▸ **Job**
Copy out the material below in full, but not its images.
----------
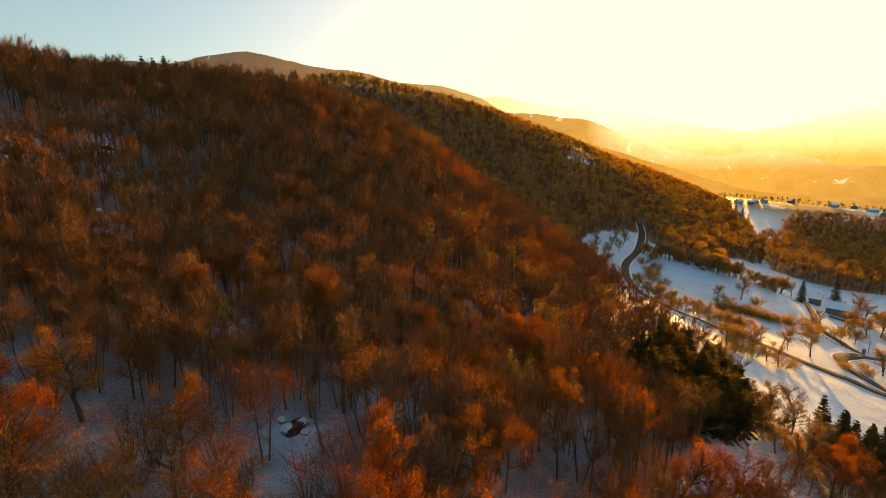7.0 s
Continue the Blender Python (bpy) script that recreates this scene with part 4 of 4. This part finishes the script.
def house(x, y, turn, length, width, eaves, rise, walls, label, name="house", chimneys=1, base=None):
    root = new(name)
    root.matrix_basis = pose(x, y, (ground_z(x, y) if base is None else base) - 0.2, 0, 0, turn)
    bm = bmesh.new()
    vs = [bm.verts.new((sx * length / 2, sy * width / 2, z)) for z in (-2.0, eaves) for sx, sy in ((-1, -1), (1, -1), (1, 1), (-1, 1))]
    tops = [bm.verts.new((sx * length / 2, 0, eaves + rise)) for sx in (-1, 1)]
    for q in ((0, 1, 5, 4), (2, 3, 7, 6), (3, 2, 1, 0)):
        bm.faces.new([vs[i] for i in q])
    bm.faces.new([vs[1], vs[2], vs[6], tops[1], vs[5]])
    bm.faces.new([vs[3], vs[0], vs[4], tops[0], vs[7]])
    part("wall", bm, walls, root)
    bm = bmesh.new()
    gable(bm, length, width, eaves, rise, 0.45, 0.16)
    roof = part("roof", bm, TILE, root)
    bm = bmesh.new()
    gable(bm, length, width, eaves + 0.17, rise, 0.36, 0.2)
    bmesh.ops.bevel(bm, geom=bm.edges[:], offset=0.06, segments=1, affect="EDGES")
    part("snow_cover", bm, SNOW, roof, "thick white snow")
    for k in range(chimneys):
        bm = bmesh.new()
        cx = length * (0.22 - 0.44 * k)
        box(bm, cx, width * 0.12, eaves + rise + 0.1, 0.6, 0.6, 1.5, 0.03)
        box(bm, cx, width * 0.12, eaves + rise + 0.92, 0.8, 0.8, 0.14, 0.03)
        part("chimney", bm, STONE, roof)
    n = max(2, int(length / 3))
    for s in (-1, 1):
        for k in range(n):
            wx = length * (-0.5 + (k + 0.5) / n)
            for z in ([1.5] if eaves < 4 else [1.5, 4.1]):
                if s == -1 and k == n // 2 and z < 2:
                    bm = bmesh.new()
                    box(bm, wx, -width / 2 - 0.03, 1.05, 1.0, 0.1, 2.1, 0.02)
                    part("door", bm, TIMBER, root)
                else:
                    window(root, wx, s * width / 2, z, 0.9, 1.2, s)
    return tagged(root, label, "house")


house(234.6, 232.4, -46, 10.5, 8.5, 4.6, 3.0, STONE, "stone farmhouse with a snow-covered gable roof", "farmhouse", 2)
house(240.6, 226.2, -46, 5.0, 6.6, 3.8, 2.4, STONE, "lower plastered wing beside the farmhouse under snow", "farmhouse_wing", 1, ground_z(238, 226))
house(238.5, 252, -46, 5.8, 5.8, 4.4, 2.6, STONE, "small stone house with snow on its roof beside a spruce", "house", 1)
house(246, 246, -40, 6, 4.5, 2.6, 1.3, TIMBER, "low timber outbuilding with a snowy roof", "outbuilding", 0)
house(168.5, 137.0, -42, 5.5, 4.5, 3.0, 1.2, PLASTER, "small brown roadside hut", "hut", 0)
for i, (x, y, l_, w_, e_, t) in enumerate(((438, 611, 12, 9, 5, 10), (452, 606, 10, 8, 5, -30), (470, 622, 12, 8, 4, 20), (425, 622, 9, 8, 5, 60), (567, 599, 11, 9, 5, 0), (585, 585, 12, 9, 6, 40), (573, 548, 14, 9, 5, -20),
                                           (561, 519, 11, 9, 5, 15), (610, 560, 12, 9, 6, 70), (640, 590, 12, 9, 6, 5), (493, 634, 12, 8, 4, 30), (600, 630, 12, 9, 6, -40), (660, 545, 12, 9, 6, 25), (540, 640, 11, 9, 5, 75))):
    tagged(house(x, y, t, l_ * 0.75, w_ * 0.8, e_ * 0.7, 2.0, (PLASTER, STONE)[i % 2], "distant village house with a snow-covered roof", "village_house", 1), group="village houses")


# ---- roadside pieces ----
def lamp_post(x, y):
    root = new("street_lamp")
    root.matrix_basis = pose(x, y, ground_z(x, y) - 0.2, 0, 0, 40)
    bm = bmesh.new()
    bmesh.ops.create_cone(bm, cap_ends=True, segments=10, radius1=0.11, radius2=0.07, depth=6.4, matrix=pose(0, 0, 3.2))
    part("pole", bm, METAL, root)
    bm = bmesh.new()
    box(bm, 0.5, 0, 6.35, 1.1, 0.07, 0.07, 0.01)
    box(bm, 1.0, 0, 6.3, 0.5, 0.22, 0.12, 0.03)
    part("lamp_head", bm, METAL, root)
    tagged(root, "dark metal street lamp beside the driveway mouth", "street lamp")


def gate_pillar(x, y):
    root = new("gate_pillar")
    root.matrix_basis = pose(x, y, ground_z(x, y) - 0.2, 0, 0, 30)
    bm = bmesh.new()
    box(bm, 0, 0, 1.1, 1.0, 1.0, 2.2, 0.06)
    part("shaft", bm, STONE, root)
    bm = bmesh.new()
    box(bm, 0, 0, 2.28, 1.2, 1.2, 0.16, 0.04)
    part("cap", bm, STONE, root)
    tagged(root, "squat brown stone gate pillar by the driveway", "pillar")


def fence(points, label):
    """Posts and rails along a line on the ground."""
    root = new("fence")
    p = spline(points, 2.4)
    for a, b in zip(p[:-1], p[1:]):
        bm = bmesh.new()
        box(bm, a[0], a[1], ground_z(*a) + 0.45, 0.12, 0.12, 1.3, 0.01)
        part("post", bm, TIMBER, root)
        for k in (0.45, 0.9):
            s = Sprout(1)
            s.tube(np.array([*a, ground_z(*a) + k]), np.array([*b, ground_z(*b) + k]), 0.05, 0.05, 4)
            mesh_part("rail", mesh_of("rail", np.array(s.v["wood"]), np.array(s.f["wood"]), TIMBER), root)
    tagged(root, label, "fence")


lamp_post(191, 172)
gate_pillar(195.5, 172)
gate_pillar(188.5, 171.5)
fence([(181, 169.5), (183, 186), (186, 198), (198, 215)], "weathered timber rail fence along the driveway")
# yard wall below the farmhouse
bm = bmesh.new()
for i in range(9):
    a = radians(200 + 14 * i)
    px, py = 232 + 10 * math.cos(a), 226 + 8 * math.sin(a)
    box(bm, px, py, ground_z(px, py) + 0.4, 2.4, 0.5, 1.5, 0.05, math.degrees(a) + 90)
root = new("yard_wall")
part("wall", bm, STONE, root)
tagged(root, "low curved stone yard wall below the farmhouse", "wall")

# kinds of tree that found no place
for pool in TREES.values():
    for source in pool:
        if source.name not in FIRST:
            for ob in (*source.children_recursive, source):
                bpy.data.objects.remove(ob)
----------
▸ **Worked answer**
7.0 s
Continue the Blender Python (bpy) script that recreates this scene with part 4 of 4. This part finishes the script.
def house(x, y, turn, length, width, eaves, rise, walls, label, name="house", chimneys=1, base=None):
    root = new(name)
    root.matrix_basis = pose(x, y, (ground_z(x, y) if base is None else base) - 0.2, 0, 0, turn)
    bm = bmesh.new()
    vs = [bm.verts.new((sx * length / 2, sy * width / 2, z)) for z in (-2.0, eaves) for sx, sy in ((-1, -1), (1, -1), (1, 1), (-1, 1))]
    tops = [bm.verts.new((sx * length / 2, 0, eaves + rise)) for sx in (-1, 1)]
    for q in ((0, 1, 5, 4), (2, 3, 7, 6), (3, 2, 1, 0)):
        bm.faces.new([vs[i] for i in q])
    bm.faces.new([vs[1], vs[2], vs[6], tops[1], vs[5]])
    bm.faces.new([vs[3], vs[0], vs[4], tops[0], vs[7]])
    part("wall", bm, walls, root)
    bm = bmesh.new()
    gable(bm, length, width, eaves, rise, 0.45, 0.16)
    roof = part("roof", bm, TILE, root)
    bm = bmesh.new()
    gable(bm, length, width, eaves + 0.17, rise, 0.36, 0.2)
    bmesh.ops.bevel(bm, geom=bm.edges[:], offset=0.06, segments=1, affect="EDGES")
    part("snow_cover", bm, SNOW, roof, "thick white snow")
    for k in range(chimneys):
        bm = bmesh.new()
        cx = length * (0.22 - 0.44 * k)
        box(bm, cx, width * 0.12, eaves + rise + 0.1, 0.6, 0.6, 1.5, 0.03)
        box(bm, cx, width * 0.12, eaves + rise + 0.92, 0.8, 0.8, 0.14, 0.03)
        part("chimney", bm, STONE, roof)
    n = max(2, int(length / 3))
    for s in (-1, 1):
        for k in range(n):
            wx = length * (-0.5 + (k + 0.5) / n)
            for z in ([1.5] if eaves < 4 else [1.5, 4.1]):
                if s == -1 and k == n // 2 and z < 2:
                    bm = bmesh.new()
                    box(bm, wx, -width / 2 - 0.03, 1.05, 1.0, 0.1, 2.1, 0.02)
                    part("door", bm, TIMBER, root)
                else:
                    window(root, wx, s * width / 2, z, 0.9, 1.2, s)
    return tagged(root, label, "house")


house(234.6, 232.4, -46, 10.5, 8.5, 4.6, 3.0, STONE, "stone farmhouse with a snow-covered gable roof", "farmhouse", 2)
house(240.6, 226.2, -46, 5.0, 6.6, 3.8, 2.4, STONE, "lower plastered wing beside the farmhouse under snow", "farmhouse_wing", 1, ground_z(238, 226))
house(238.5, 252, -46, 5.8, 5.8, 4.4, 2.6, STONE, "small stone house with snow on its roof beside a spruce", "house", 1)
house(246, 246, -40, 6, 4.5, 2.6, 1.3, TIMBER, "low timber outbuilding with a snowy roof", "outbuilding", 0)
house(168.5, 137.0, -42, 5.5, 4.5, 3.0, 1.2, PLASTER, "small brown roadside hut", "hut", 0)
for i, (x, y, l_, w_, e_, t) in enumerate(((438, 611, 12, 9, 5, 10), (452, 606, 10, 8, 5, -30), (470, 622, 12, 8, 4, 20), (425, 622, 9, 8, 5, 60), (567, 599, 11, 9, 5, 0), (585, 585, 12, 9, 6, 40), (573, 548, 14, 9, 5, -20),
                                           (561, 519, 11, 9, 5, 15), (610, 560, 12, 9, 6, 70), (640, 590, 12, 9, 6, 5), (493, 634, 12, 8, 4, 30), (600, 630, 12, 9, 6, -40), (660, 545, 12, 9, 6, 25), (540, 640, 11, 9, 5, 75))):
    tagged(house(x, y, t, l_ * 0.75, w_ * 0.8, e_ * 0.7, 2.0, (PLASTER, STONE)[i % 2], "distant village house with a snow-covered roof", "village_house", 1), group="village houses")


# ---- roadside pieces ----
def lamp_post(x, y):
    root = new("street_lamp")
    root.matrix_basis = pose(x, y, ground_z(x, y) - 0.2, 0, 0, 40)
    bm = bmesh.new()
    bmesh.ops.create_cone(bm, cap_ends=True, segments=10, radius1=0.11, radius2=0.07, depth=6.4, matrix=pose(0, 0, 3.2))
    part("pole", bm, METAL, root)
    bm = bmesh.new()
    box(bm, 0.5, 0, 6.35, 1.1, 0.07, 0.07, 0.01)
    box(bm, 1.0, 0, 6.3, 0.5, 0.22, 0.12, 0.03)
    part("lamp_head", bm, METAL, root)
    tagged(root, "dark metal street lamp beside the driveway mouth", "street lamp")


def gate_pillar(x, y):
    root = new("gate_pillar")
    root.matrix_basis = pose(x, y, ground_z(x, y) - 0.2, 0, 0, 30)
    bm = bmesh.new()
    box(bm, 0, 0, 1.1, 1.0, 1.0, 2.2, 0.06)
    part("shaft", bm, STONE, root)
    bm = bmesh.new()
    box(bm, 0, 0, 2.28, 1.2, 1.2, 0.16, 0.04)
    part("cap", bm, STONE, root)
    tagged(root, "squat brown stone gate pillar by the driveway", "pillar")


def fence(points, label):
    """Posts and rails along a line on the ground."""
    root = new("fence")
    p = spline(points, 2.4)
    for a, b in zip(p[:-1], p[1:]):
        bm = bmesh.new()
        box(bm, a[0], a[1], ground_z(*a) + 0.45, 0.12, 0.12, 1.3, 0.01)
        part("post", bm, TIMBER, root)
        for k in (0.45, 0.9):
            s = Sprout(1)
            s.tube(np.array([*a, ground_z(*a) + k]), np.array([*b, ground_z(*b) + k]), 0.05, 0.05, 4)
            mesh_part("rail", mesh_of("rail", np.array(s.v["wood"]), np.array(s.f["wood"]), TIMBER), root)
    tagged(root, label, "fence")


lamp_post(191, 172)
gate_pillar(195.5, 172)
gate_pillar(188.5, 171.5)
fence([(181, 169.5), (183, 186), (186, 198), (198, 215)], "weathered timber rail fence along the driveway")
# yard wall below the farmhouse
bm = bmesh.new()
for i in range(9):
    a = radians(200 + 14 * i)
    px, py = 232 + 10 * math.cos(a), 226 + 8 * math.sin(a)
    box(bm, px, py, ground_z(px, py) + 0.4, 2.4, 0.5, 1.5, 0.05, math.degrees(a) + 90)
root = new("yard_wall")
part("wall", bm, STONE, root)
tagged(root, "low curved stone yard wall below the farmhouse", "wall")

# kinds of tree that found no place
for pool in TREES.values():
    for source in pool:
        if source.name not in FIRST:
            for ob in (*source.children_recursive, source):
                bpy.data.objects.remove(ob)